**WHAT YOU NEED TO DO**:
Please give the listing again, word for word, with nothing left out.
** START OF GIVEN DATA **
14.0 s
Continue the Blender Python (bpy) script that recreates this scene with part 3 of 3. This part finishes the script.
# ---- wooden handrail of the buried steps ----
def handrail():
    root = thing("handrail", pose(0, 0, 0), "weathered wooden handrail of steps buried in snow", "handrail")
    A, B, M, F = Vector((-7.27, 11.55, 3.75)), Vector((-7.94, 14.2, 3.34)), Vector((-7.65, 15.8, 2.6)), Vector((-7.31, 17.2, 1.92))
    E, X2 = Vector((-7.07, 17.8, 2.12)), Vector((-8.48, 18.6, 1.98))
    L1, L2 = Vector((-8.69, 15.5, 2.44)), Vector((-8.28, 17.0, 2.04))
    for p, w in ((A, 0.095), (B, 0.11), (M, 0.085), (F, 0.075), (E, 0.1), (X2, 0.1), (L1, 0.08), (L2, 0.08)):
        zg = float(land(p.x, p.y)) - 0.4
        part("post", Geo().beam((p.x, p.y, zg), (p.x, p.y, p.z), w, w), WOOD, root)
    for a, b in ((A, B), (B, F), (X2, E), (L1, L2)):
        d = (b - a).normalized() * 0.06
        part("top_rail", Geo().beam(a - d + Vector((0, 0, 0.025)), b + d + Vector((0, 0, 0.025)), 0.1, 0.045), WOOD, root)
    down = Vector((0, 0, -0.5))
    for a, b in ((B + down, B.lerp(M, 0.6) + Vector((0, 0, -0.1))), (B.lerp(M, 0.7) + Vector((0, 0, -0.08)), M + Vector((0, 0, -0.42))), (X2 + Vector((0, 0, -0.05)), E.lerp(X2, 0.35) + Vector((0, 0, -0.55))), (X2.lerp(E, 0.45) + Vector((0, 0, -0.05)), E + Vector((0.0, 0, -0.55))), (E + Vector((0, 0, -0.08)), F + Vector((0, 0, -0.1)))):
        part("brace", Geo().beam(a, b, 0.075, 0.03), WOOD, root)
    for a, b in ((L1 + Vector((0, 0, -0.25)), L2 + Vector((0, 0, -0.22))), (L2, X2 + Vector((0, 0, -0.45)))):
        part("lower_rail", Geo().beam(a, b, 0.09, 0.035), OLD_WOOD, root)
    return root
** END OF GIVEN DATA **
**RESULT OF THIS EXERCISE**:
14.0 s
Continue the Blender Python (bpy) script that recreates this scene with part 3 of 3. This part finishes the script.
# ---- wooden handrail of the buried steps ----
def handrail():
    root = thing("handrail", pose(0, 0, 0), "weathered wooden handrail of steps buried in snow", "handrail")
    A, B, M, F = Vector((-7.27, 11.55, 3.75)), Vector((-7.94, 14.2, 3.34)), Vector((-7.65, 15.8, 2.6)), Vector((-7.31, 17.2, 1.92))
    E, X2 = Vector((-7.07, 17.8, 2.12)), Vector((-8.48, 18.6, 1.98))
    L1, L2 = Vector((-8.69, 15.5, 2.44)), Vector((-8.28, 17.0, 2.04))
    for p, w in ((A, 0.095), (B, 0.11), (M, 0.085), (F, 0.075), (E, 0.1), (X2, 0.1), (L1, 0.08), (L2, 0.08)):
        zg = float(land(p.x, p.y)) - 0.4
        part("post", Geo().beam((p.x, p.y, zg), (p.x, p.y, p.z), w, w), WOOD, root)
    for a, b in ((A, B), (B, F), (X2, E), (L1, L2)):
        d = (b - a).normalized() * 0.06
        part("top_rail", Geo().beam(a - d + Vector((0, 0, 0.025)), b + d + Vector((0, 0, 0.025)), 0.1, 0.045), WOOD, root)
    down = Vector((0, 0, -0.5))
    for a, b in ((B + down, B.lerp(M, 0.6) + Vector((0, 0, -0.1))), (B.lerp(M, 0.7) + Vector((0, 0, -0.08)), M + Vector((0, 0, -0.42))), (X2 + Vector((0, 0, -0.05)), E.lerp(X2, 0.35) + Vector((0, 0, -0.55))), (X2.lerp(E, 0.45) + Vector((0, 0, -0.05)), E + Vector((0.0, 0, -0.55))), (E + Vector((0, 0, -0.08)), F + Vector((0, 0, -0.1)))):
        part("brace", Geo().beam(a, b, 0.075, 0.03), WOOD, root)
    for a, b in ((L1 + Vector((0, 0, -0.25)), L2 + Vector((0, 0, -0.22))), (L2, X2 + Vector((0, 0, -0.45)))):
        part("lower_rail", Geo().beam(a, b, 0.09, 0.035), OLD_WOOD, root)
    return root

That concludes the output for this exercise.